MySQL InnoDB (undo log MVCC):

Heap always contains latest version; no table bloat from dead tuples
Long-running transactions cause undo log growth (ibdata1 or undo tablespace bloat)
Undo logs are not reclaimable until the purge thread processes them
Rollback of large transactions is expensive — must apply all undo records in reverse
Purge lag under high write load causes undo log to grow unboundedly

For read-heavy workloads, InnoDB’s model is generally more efficient. For write-heavy workloads with many updates, PostgreSQL’s HOT (Heap-Only Tuple) optimization can update rows without touching indexes when the row fits in the same page.

Serializable Snapshot Isolation (SSI)

Standard snapshot isolation prevents dirty reads, non-repeatable reads, and phantoms, but it does not provide full serializability. The canonical counterexample is the write skew anomaly: two transactions each read a set of rows, make a decision based on what they see, and write to non-overlapping rows in a way that violates an application invariant — yet neither transaction’s writes conflict with the other’s reads as far as MVCC is concerned.

Serializable Snapshot Isolation (SSI), introduced by Cahill et al. (2008) and implemented in PostgreSQL since version 9.1, extends MVCC to provide true serializability without the overhead of two-phase locking.

SSI tracks rw-anti-dependencies: cases where transaction T1 reads a version that T2 subsequently modifies (T1 reads old, T2 writes new). A dangerous structure is a cycle of two rw-anti-dependencies: T1 rw-depends on T2, and T2 rw-depends on T1 (or via a third transaction). Such a cycle is a sign that no serial execution could produce the same result.
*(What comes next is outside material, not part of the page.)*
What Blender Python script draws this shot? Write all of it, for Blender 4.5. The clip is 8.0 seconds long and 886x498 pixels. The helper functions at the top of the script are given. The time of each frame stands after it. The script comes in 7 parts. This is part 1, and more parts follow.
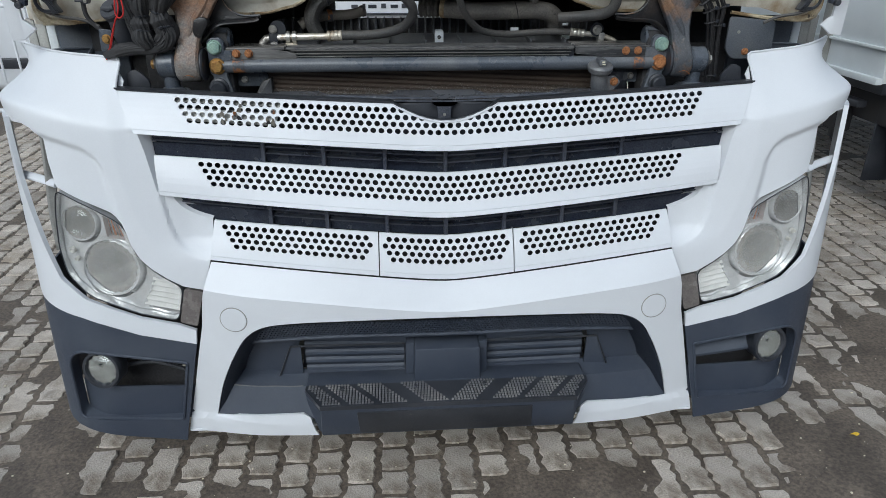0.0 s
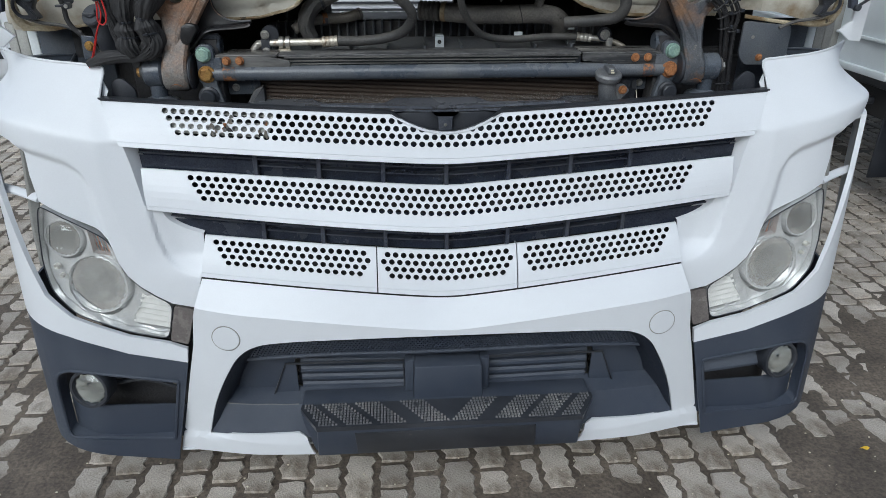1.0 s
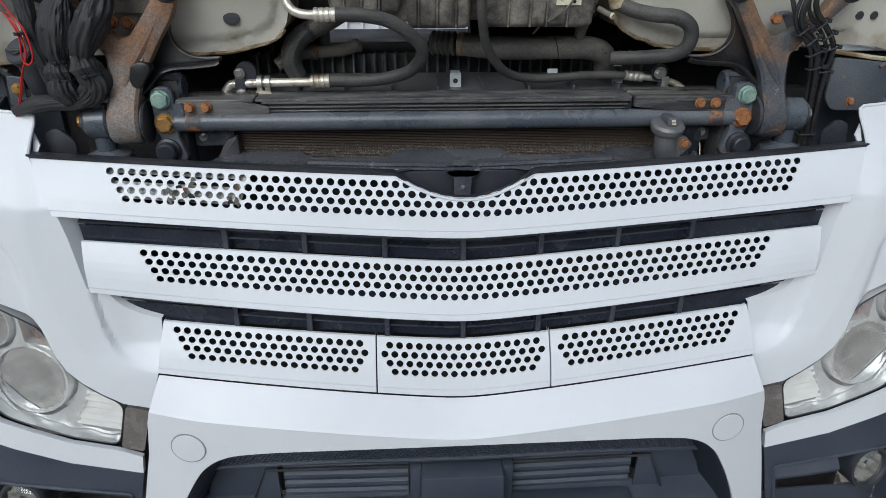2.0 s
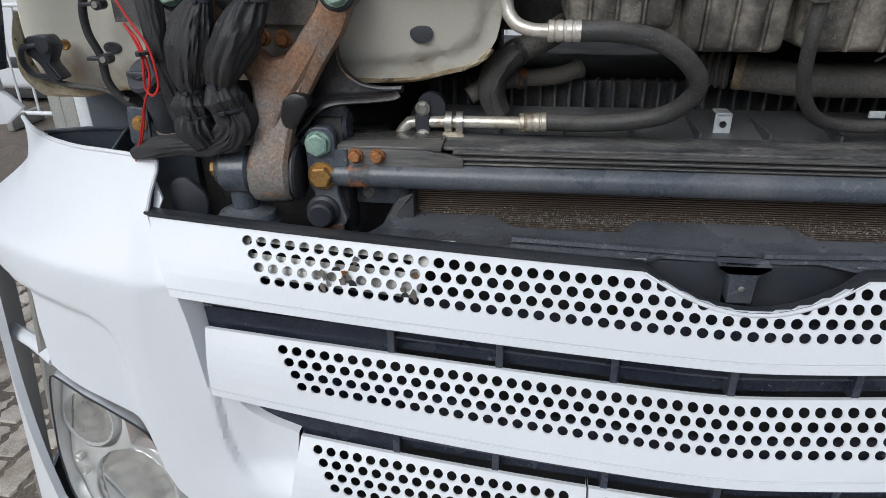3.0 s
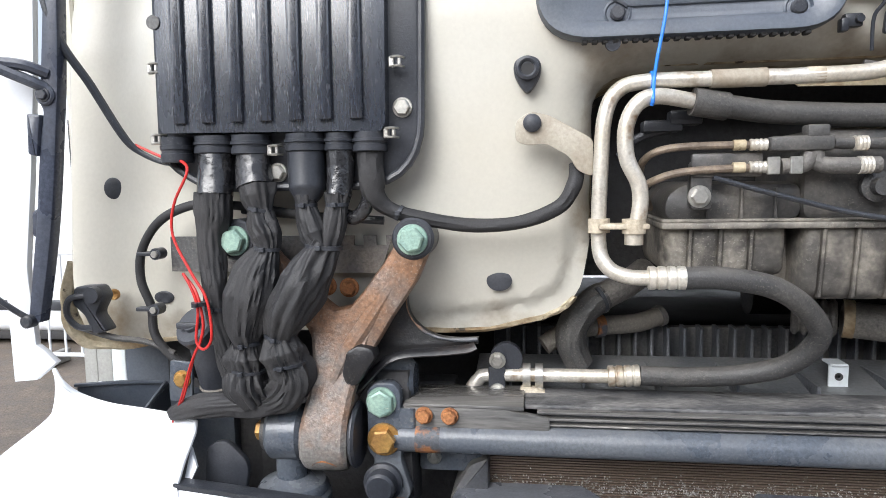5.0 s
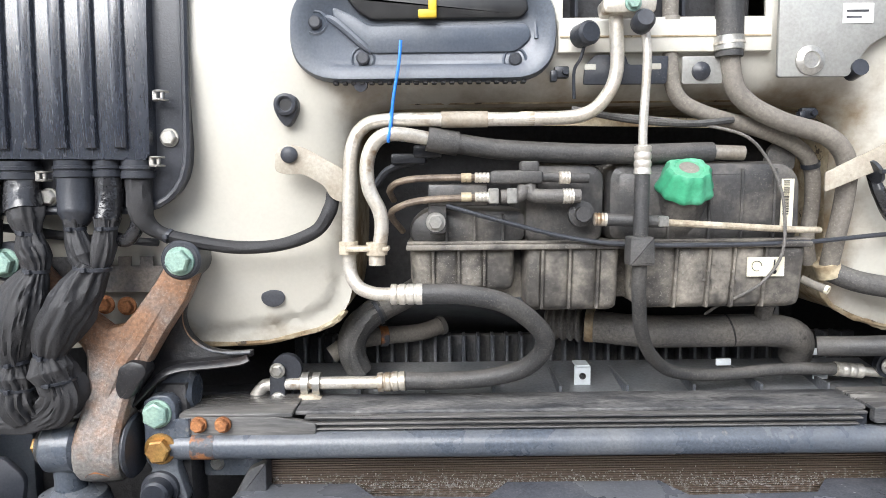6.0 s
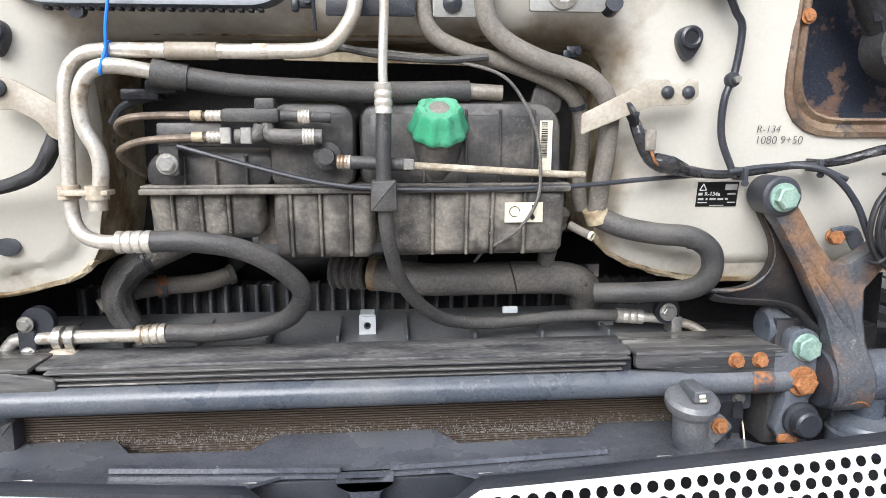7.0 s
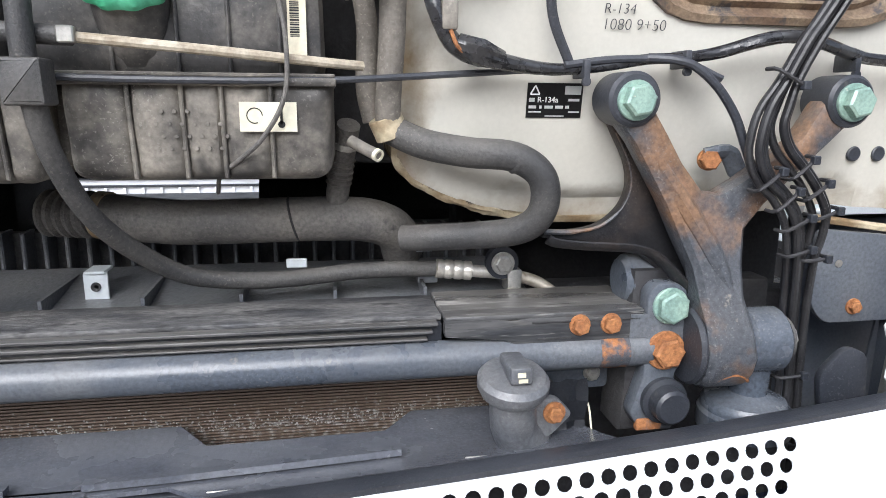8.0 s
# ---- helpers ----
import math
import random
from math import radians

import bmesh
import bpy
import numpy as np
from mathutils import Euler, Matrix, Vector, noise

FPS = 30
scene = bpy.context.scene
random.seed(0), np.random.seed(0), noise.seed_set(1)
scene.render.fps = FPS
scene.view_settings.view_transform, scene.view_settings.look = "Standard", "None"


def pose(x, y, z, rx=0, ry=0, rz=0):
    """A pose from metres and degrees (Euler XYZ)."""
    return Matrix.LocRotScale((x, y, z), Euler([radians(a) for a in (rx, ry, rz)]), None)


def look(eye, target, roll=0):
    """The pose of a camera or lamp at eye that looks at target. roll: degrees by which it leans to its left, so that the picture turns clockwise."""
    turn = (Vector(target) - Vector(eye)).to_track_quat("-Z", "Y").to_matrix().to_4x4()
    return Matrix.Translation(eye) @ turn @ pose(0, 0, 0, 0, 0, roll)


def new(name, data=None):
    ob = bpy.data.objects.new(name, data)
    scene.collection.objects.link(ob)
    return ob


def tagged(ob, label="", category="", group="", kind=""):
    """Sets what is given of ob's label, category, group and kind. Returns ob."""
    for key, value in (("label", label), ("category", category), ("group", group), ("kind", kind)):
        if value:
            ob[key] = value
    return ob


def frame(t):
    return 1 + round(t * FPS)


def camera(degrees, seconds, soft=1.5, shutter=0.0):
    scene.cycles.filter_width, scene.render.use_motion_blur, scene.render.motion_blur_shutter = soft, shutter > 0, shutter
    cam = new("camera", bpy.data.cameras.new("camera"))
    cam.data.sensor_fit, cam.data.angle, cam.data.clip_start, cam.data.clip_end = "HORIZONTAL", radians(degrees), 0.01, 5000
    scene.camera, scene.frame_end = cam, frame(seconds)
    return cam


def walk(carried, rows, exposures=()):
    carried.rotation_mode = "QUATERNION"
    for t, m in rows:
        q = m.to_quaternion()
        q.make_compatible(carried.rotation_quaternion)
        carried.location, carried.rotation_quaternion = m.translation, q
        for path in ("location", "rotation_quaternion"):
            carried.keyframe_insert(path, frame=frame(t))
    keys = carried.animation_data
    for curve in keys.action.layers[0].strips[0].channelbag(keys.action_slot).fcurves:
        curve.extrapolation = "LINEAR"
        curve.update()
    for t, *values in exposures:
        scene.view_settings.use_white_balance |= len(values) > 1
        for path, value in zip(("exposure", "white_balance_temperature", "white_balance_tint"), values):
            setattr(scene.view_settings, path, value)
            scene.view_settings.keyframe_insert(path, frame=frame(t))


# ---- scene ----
import functools

cam = camera(67.1, 8.0, soft=0.6)
PATH = [
    (0, (-0.127, -1.659, 1.464), (0.006, 0.148, 0.617), 0.2),
    (0.5, (-0.127, -1.634, 1.461), (0.011, 0.168, 0.603), 0.2),
    (1, (-0.129, -1.563, 1.503), (0.011, 0.225, 0.617), 0.3),
    (1.2, (-0.111, -1.521, 1.52), (0.03, 0.265, 0.631), 0.3),
    (2.3, (-0.135, -1.067, 1.501), (-0.047, 0.743, 0.654), 0.6),
    (2.5, (-0.169, -0.993, 1.469), (-0.169, 0.83, 0.645), 0.1),
    (2.7, (-0.234, -0.903, 1.468), (-0.293, 0.924, 0.656), -0.1),
    (3, (-0.296, -0.769, 1.482), (-0.508, 1.018, 0.609), -0.5),
    (3.3, (-0.344, -0.671, 1.433), (-0.642, 1.179, 0.735), -0.7),
    (3.5, (-0.367, -0.62, 1.449), (-0.682, 1.267, 0.867), -0.7),
    (3.7, (-0.377, -0.602, 1.443), (-0.704, 1.331, 1.048), -0.6),
    (4, (-0.398, -0.597, 1.469), (-0.713, 1.365, 1.242), -1.1),
    (4.2, (-0.401, -0.606, 1.477), (-0.713, 1.359, 1.271), -1.1),
    (5.3, (-0.361, -0.693, 1.474), (-0.578, 1.286, 1.277), -1.0),
    (5.5, (-0.333, -0.713, 1.481), (-0.403, 1.277, 1.291), -0.8),
    (5.7, (-0.299, -0.736, 1.480), (-0.299, 1.257, 1.309), -0.6),
    (6, (-0.205, -0.733, 1.498), (-0.204, 1.258, 1.309), -0.6),
    (6.2, (-0.149, -0.745, 1.496), (-0.091, 1.247, 1.324), -0.5),
    (6.5, (-0.065, -0.74, 1.508), (0.012, 1.242, 1.252), -0.4),
    (6.6, (-0.036, -0.739, 1.508), (0.036, 1.24, 1.224), -0.4),
    (6.8, (0.003, -0.728, 1.494), (0.097, 1.250, 1.216), -0.4),
    (7, (0.035, -0.699, 1.488), (0.19, 1.266, 1.145), -0.1),
    (7.3, (0.109, -0.655, 1.462), (0.347, 1.298, 1.101), -0.3),
    (7.5, (0.149, -0.605, 1.458), (0.418, 1.34, 1.077), 0.2),
    (7.7, (0.187, -0.562, 1.447), (0.490, 1.368, 1.020), 0.2),
    (8, (0.242, -0.491, 1.407), (0.572, 1.434, 0.978), 0.5),
]
walk(cam, [(t, look(eye, target, roll)) for t, eye, target, roll in PATH],
     [(0.0, -0.31, 6350, 4), (1.2, -0.31, 6350, 4), (2.5, -0.38, 6550, 6), (3.0, -0.23, 6600, 7), (3.5, 0.02, 6650, 8), (4.0, 0.72, 6700, 9), (5.5, 0.97, 6700, 9), (6.0, 1.17, 6700, 9), (6.5, 1.30, 6700, 9), (7.0, 1.05, 6650, 10), (7.5, 0.86, 6600, 10), (8.0, 0.93, 6550, 10)])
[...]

When SSI detects a dangerous rw-anti-dependency cycle, it aborts one of the transactions (the pivot) with ERROR: could not serialize access due to read/write dependencies among transactions. The application must retry.

The overhead of SSI is tracking read sets and rw-dependencies. PostgreSQL uses SIREAD locks (predicate locks) to track what each transaction has read without actually blocking. The abort rate under SSI depends heavily on the workload — for most OLTP workloads, it is low enough that SSI is practical.